When a Teenager Changed Two Countries

Rea,
You love the “Mon Ami” song in Hamilton, and here we are in Paris where Lafayette’s incredible story actually began. That got me thinking about something remarkable - how a teenager’s decision in this very city ended up transforming two entire countries.
In 1777, a 19-year-old French aristocrat named Gilbert du Motier, Marquis de Lafayette, was living comfortably in his family mansion in the Faubourg Saint-Germain area (near where we walked by the National Library). He had everything - wealth, status, a young wife, and a baby daughter. But in the fashionable salons of Paris, he kept hearing whispers about something extraordinary happening across the Atlantic Ocean.
Think of these salons like the cafés you see in Saint-Germain-des-Prés or Montmartre - places where intellectuals gathered over dinner and drinks to discuss the latest news and ideas.
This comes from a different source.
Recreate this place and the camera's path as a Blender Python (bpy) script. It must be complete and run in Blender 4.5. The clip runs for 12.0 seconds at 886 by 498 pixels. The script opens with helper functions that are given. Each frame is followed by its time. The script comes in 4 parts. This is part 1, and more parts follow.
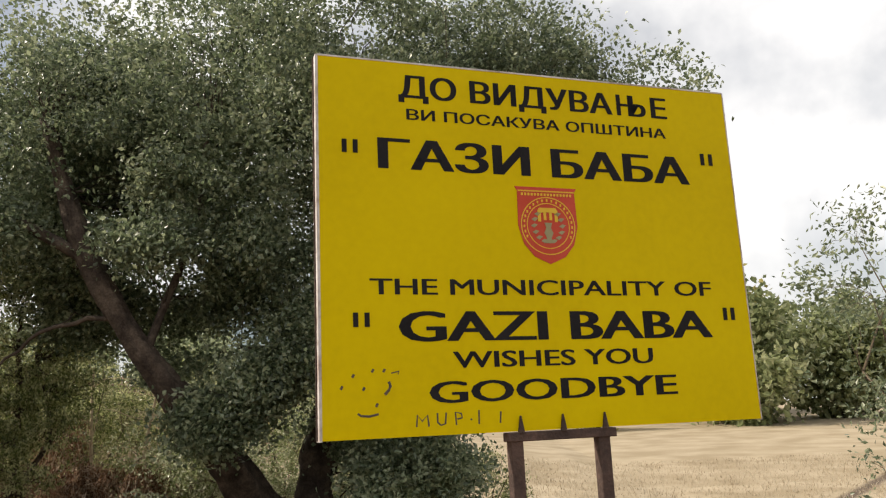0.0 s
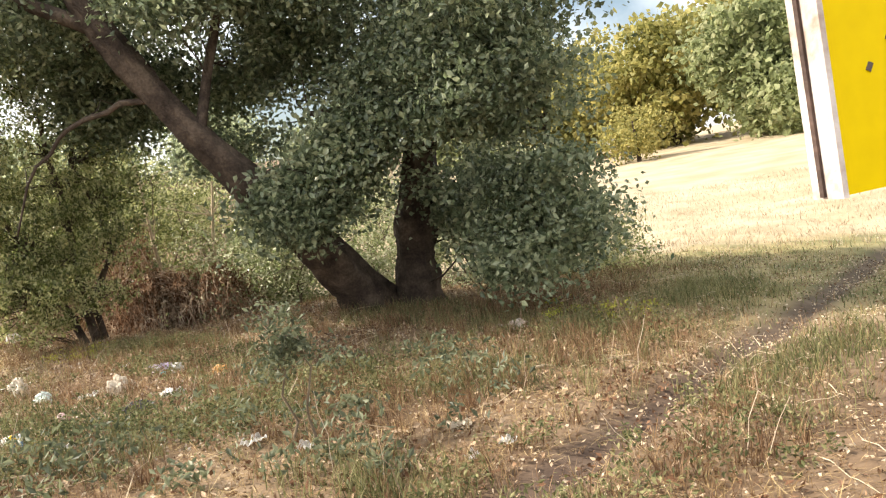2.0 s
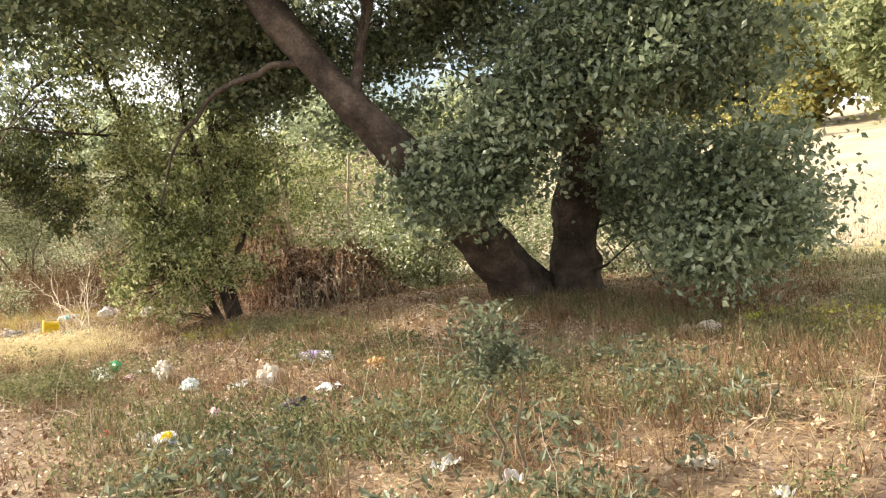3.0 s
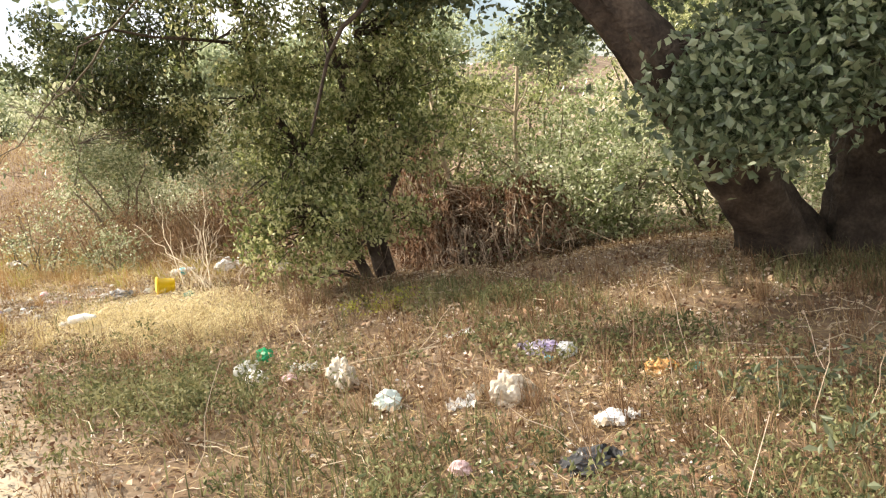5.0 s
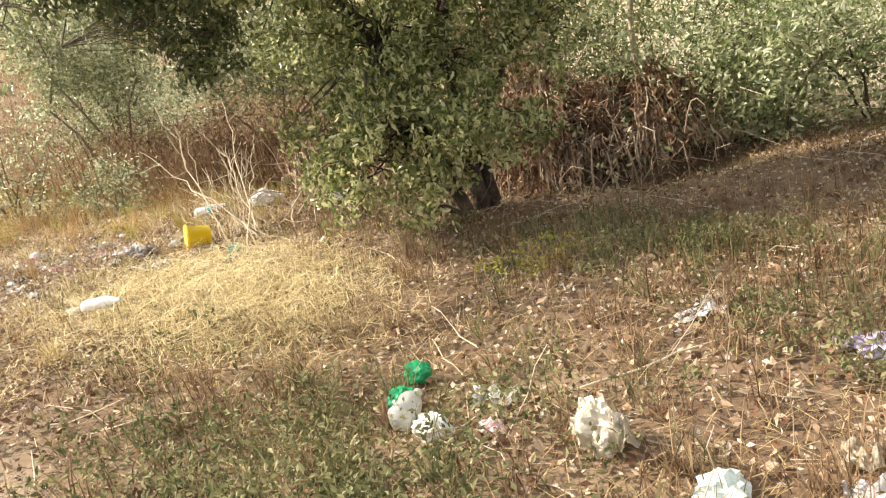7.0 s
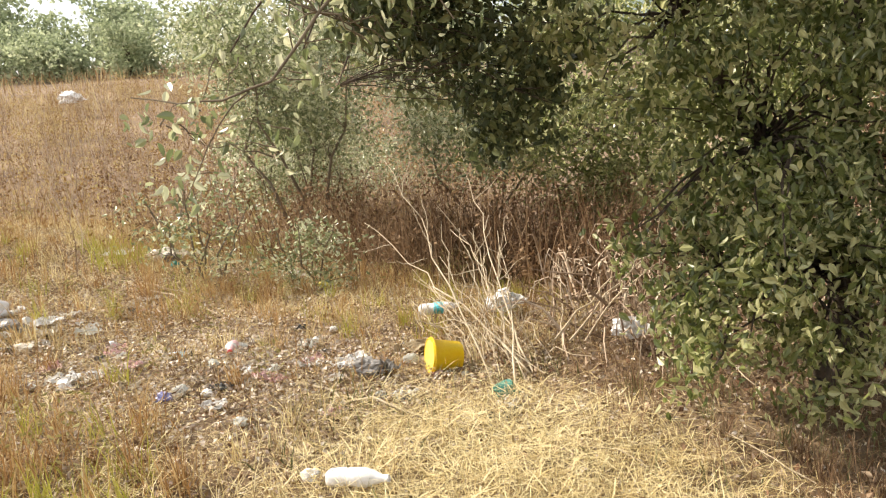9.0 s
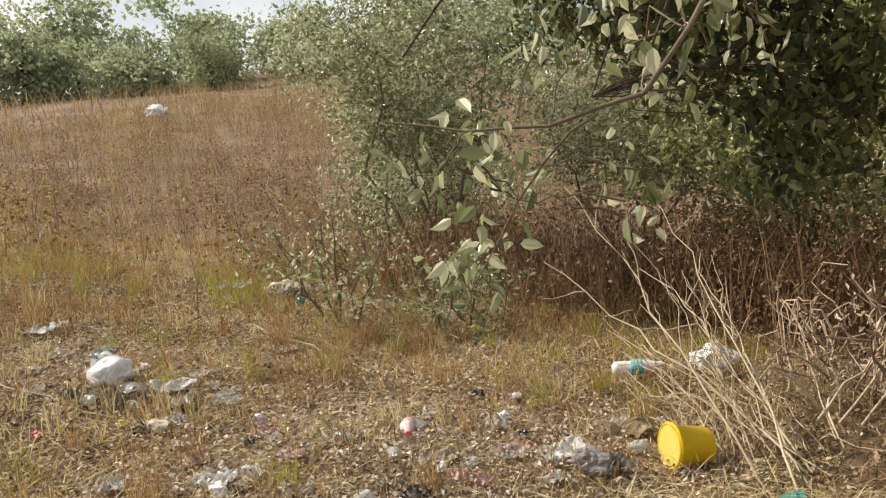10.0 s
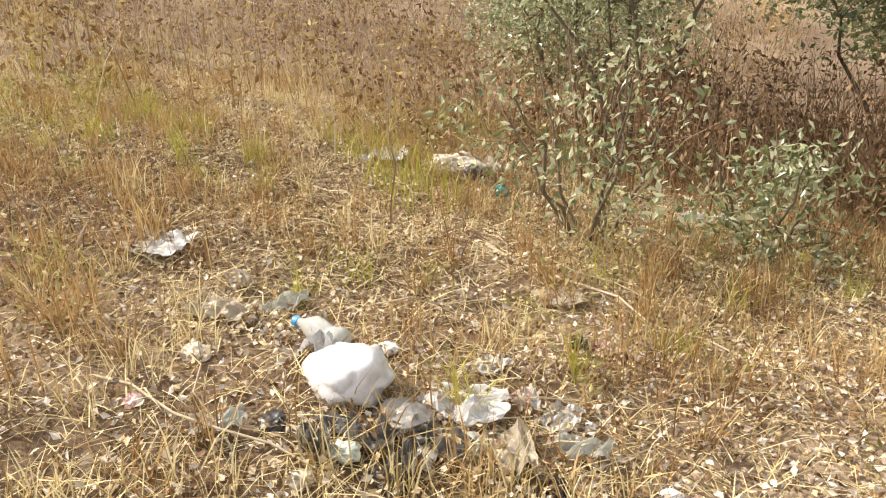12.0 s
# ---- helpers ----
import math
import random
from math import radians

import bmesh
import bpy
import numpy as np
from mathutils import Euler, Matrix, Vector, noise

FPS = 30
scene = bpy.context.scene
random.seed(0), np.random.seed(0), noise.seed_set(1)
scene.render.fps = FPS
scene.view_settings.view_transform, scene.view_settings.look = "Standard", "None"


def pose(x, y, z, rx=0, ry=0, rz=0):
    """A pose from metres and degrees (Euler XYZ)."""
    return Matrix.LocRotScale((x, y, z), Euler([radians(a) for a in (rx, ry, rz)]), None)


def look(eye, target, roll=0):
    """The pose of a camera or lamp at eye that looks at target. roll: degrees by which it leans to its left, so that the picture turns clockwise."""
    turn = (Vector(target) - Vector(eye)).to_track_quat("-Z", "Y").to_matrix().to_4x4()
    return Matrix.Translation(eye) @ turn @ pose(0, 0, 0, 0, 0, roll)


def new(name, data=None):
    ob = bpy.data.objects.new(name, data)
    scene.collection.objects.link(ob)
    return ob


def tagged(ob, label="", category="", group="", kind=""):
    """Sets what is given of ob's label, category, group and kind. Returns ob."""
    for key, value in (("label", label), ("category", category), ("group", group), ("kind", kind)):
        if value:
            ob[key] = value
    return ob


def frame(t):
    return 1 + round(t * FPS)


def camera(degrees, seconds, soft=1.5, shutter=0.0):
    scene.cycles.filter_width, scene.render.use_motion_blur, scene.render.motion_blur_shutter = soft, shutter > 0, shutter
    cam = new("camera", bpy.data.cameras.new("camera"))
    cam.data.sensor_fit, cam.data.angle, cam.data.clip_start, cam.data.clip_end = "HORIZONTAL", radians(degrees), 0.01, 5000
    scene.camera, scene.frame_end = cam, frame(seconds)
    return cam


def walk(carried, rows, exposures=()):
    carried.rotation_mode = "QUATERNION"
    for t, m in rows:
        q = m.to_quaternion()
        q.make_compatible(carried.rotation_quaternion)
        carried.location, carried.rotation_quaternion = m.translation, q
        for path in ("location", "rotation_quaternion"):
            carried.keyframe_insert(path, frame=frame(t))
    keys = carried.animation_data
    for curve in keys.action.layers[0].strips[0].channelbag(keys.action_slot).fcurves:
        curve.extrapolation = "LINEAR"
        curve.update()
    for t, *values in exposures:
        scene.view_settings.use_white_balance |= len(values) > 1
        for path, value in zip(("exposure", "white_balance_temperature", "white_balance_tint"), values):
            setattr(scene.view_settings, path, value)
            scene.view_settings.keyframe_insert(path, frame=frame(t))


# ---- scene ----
cam = camera(58.0, 12.0, soft=1.2)
EXPOSURES = [(0.0, -0.46, 6900, 10), (0.5, -0.42, 6900, 10), (1.0, 0.03, 6900, 10), (2.0, 0.65, 6900, 10), (2.5, 0.82, 6900, 10), (3.2, 0.82, 6900, 10), (5.0, 0.68, 6900, 10), (6.5, 0.7, 6900, 10), (8.8, 0.42, 6900, 10), (9.5, 0.2, 6900, 10), (10.0, -0.27, 6900, 10), (10.5, -0.14, 6900, 10), (11.2, 0.15, 6900, 10), (12.0, 0.3, 6900, 10)]
PATH = [
    (0, (-0.003, 0.084, 1.499), (-0.013, 2.041, 1.911), -2.6),
    (0.5, (-0.240, 0.538, 1.551), (-0.237, 2.497, 1.957), -4.4),
    (1, (-0.499, 1.039, 1.568), (-0.494, 2.999, 1.961), -6.7),
    (1.5, (-0.807, 1.529, 1.562), (-0.84, 3.525, 1.69), -6.3),
    (2, (-1.185, 2.014, 1.589), (-1.301, 4.002, 1.41), -10.7),
    (2.5, (-1.623, 2.504, 1.662), (-1.932, 4.47, 1.47), -9.5),
    (3, (-2.003, 2.917, 1.693), (-2.364, 4.875, 1.502), -9.3),
    (3.2, (-2.171, 3.134, 1.686), (-2.53, 5.096, 1.535), -8.9),
    (4.8, (-3.58, 4.825, 1.731), (-4.143, 6.731, 1.508), -9.7),
    (5, (-3.762, 5.016, 1.755), (-4.333, 6.905, 1.433), -10.0),
    (5.5, (-4.163, 5.484, 1.757), (-4.731, 7.297, 1.131), -13.0),
    (6, (-4.584, 5.925, 1.772), (-5.156, 7.712, 1.079), -15.1),
    (6.5, (-5.019, 6.354, 1.799), (-5.561, 8.171, 1.161), -14.3),
    (6.7, (-5.207, 6.533, 1.83), (-5.742, 8.357, 1.208), -13.7),
    (8.3, (-6.445, 7.688, 1.87), (-7.122, 9.531, 1.485), -11.2),
    (8.5, (-6.641, 7.81, 1.892), (-7.33, 9.647, 1.499), -11.4),
    (9, (-7.207, 8.13, 1.999), (-7.998, 9.928, 1.624), -5.9),
    (9.5, (-7.777, 8.451, 2.068), (-8.614, 10.231, 1.707), -5.4),
    (10, (-8.344, 8.78, 2.11), (-9.28, 10.514, 1.772), -6.6),
    (10.5, (-9.016, 9.051, 2.088), (-9.985, 10.744, 1.646), -4.1),
    (11, (-9.651, 9.371, 2.053), (-10.603, 11.026, 1.458), -1.1),
    (11.5, (-10.265, 9.655, 2.033), (-11.144, 11.329, 1.381), -2.5),
    (12, (-10.803, 9.946, 2.123), (-11.669, 11.582, 1.366), -3.3),
]
walk(cam, [(t, look(e, g, r)) for t, e, g, r in PATH], exposures=EXPOSURES)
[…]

American representatives like Benjamin Franklin (who lived in Passy, right where we walked on Rue de Passy!) and Silas Deane had come to Paris seeking French support for their revolution against Britain. They attended these salon gatherings throughout the city, sharing stories of colonists fighting for liberty and self-governance. These ideas - that people could choose their own government and that all men were created equal - were revolutionary concepts that fascinated young French aristocrats.
Lafayette faced a choice. He could stay in his comfortable life, or risk everything to join a cause he’d never seen. The French king had forbidden French citizens from helping the Americans. Lafayette could lose his fortune, his title, even his life.
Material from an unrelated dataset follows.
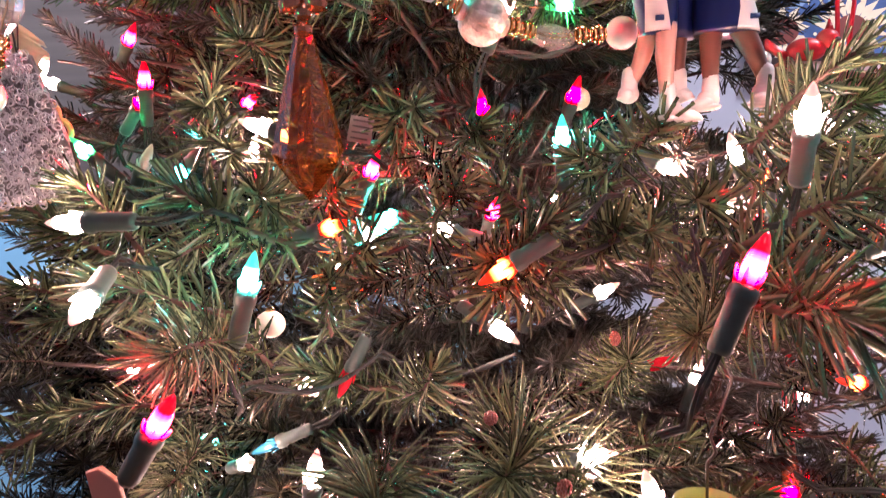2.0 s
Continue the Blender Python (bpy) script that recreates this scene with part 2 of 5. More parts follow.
def twig_data(seed, count, length, needle, fat, bend, stem=0.0016, splay=1.0, flat=0.6, blunt=0.45, levels=3):
    """Vertices and faces of a needled twig along z, base at the origin."""
    rng = np.random.default_rng(seed)
    s = np.sort(rng.random(count)) ** 0.85
    az = np.arange(count) * 2.39996 + rng.normal(0, 0.35, count)
    tilt = np.radians((68 - 40 * s ** 1.6 + rng.normal(0, 9, count)) * splay)
    ln = needle * (0.8 + 0.4 * rng.random(count)) * (1 - 0.25 * s ** 4)
    curve = lambda q: np.stack([0.010 * np.sin(2.2 * q + seed), 0.010 * np.cos(1.7 * q + seed) - 0.01 * math.cos(seed), q * length], -1)
    base = curve(s)
    out = np.stack([np.cos(az), np.sin(az), np.zeros(count)], -1)
    up = np.array([0, 0, 1.0])
    d = out * np.sin(tilt)[:, None] + up * np.cos(tilt)[:, None]
    side = np.cross(d, rng.normal(0, 1, (count, 3)))
    side /= np.linalg.norm(side, axis=1)[:, None]
    third = np.cross(d, side)
    sag = (rng.random(count) * bend)[:, None] * ln[:, None]
    mids = [base, base + d * ln[:, None] * 0.55 + sag * 0.3 * up, base + d * ln[:, None] + sag * up]
    wide = [fat * 0.8, fat, fat * blunt]
    if levels == 2:
        mids, wide = [mids[0], mids[2]], [fat, fat * blunt]
    verts = []
    for c, w in zip(mids, wide):
        for k in range(3):
            a = 2 * math.pi * k / 3
            verts.append(c + w * (side * math.cos(a) + third * math.sin(a) * flat))
    verts = np.stack(verts, 1).reshape(-1, 3)
    quads = []
    for lv in range(levels - 1):
        for k in range(3):
            q = (k + 1) % 3
            quads.append([lv * 3 + k, lv * 3 + q, lv * 3 + 3 + q, lv * 3 + 3 + k])
    quads = np.array(quads)
    faces = (np.arange(count)[:, None, None] * 3 * levels + quads[None]).reshape(-1, 4)
    mats = np.zeros(len(faces), int)
    n, seg = 7, 5
    ang = np.arange(seg) * 2 * math.pi / seg
    ring = np.concatenate([curve(np.array([q / (n - 1)])) + stem * (1.3 - 0.6 * q / (n - 1)) * np.stack([np.cos(ang), np.sin(ang), 0 * ang], -1) for q in range(n)])
    o = len(verts)
    sf = [[o + i * seg + k, o + i * seg + (k + 1) % seg, o + (i + 1) * seg + (k + 1) % seg, o + (i + 1) * seg + k] for i in range(n - 1) for k in range(seg)]
    return np.concatenate([verts, ring]), np.concatenate([faces, np.array(sf)]), np.concatenate([mats, np.ones(len(sf), int)])


def from_data(name, v, f, m, mats):
    me = bpy.data.meshes.new(name)
    me.vertices.add(len(v))
    me.vertices.foreach_set("co", np.ascontiguousarray(v, dtype=np.float32).ravel())
    me.loops.add(f.size)
    me.loops.foreach_set("vertex_index", f.astype(np.int32).ravel())
    me.polygons.add(len(f))
    me.polygons.foreach_set("loop_start", np.arange(0, f.size, 4, dtype=np.int32))
    me.polygons.foreach_set("loop_total", np.full(len(f), 4, dtype=np.int32))
    for one in mats:
        me.materials.append(one)
    me.polygons.foreach_set("material_index", m.astype(np.int32))
    me.polygons.foreach_set("use_smooth", np.ones(len(f), dtype=bool))
    me.update(calc_edges=True)
    return me


FINE = [from_data("sprig", *twig_data(k + 1, 360, 0.10, 0.029, 0.00070, 0.25), (NEEDLE, BARK)) for k in range(4)]
SHORT = [from_data("sprig", *twig_data(k + 11, 210, 0.055, 0.030, 0.00066, 0.25, splay=1.12, flat=0.5, blunt=0.7), (NEEDLE_NEAR, BARK)) for k in range(4)]
FAN = [from_data("sprig", *twig_data(k + 91, 270, 0.085, 0.034, 0.00072, 0.2, splay=0.98, flat=0.5, blunt=0.6), (NEEDLE_NEAR, BARK)) for k in range(2)]
CHUNK = [from_data("sprig", *twig_data(k + 71, 84, 0.062, 0.0215, 0.00118, 0.2, splay=1.12, flat=0.28, blunt=0.9), (NEEDLE_NEAR, BARK)) for k in range(4)]
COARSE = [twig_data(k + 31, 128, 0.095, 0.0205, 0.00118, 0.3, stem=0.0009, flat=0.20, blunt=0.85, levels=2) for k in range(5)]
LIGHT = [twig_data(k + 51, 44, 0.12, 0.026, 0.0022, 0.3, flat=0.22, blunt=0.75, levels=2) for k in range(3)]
COARSE_ME = [from_data("sprig", *c, (NEEDLE_IN_SHADED, BARK)) for c in COARSE]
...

But something about the American cause captured his imagination. Using his own money, he secretly bought a ship called La Victoire and sailed to America in 1777. He was so committed that he served without pay and was wounded at the Battle of Brandywine, where he met and befriended Alexander Hamilton.
What Lafayette brought back to France changed everything. He returned with firsthand experience of the Declaration of Independence principles. He had seen a society where merit mattered more than birth, where people could speak freely about government, where representatives were chosen by the people.
These ideas spread through the same Paris salons where Lafayette had first heard about America. By 1789, just twelve years after his return, France erupted in its own revolution. Lafayette even wrote the first draft of the Declaration of the Rights of Man and of the Citizen, using language directly inspired by the American Declaration of Independence.
The impact was extraordinary. Lafayette’s American experience helped secure crucial French military support that won the Revolutionary War. Without French ships, soldiers, and supplies, America might never have gained independence. Meanwhile, the revolutionary ideas he brought back to France sparked changes that spread across Europe.
Today when you visit the American Library in Paris, you’re walking in the footsteps of this centuries-old connection between American and French ideas. The library continues the tradition of cultural exchange that began when young French aristocrats like Lafayette heard about American liberty in Parisian salons. And when you pass by a Lafayette metro station, you’re seeing how Paris still honors this teenager who changed history.
From the Marais to Passy, from the canals near our apartment to Montmartre, you’re walking through neighborhoods where these revolutionary ideas first spread from America to France and back again. Think of Lafayette as a bridge connecting two revolutions. His teenage decision to cross an ocean didn’t just change his own life - it helped create the America we know and sparked the democratic movements that transformed Europe. Sometimes the biggest changes start with one person brave enough to cross the bridge between what is and what could be.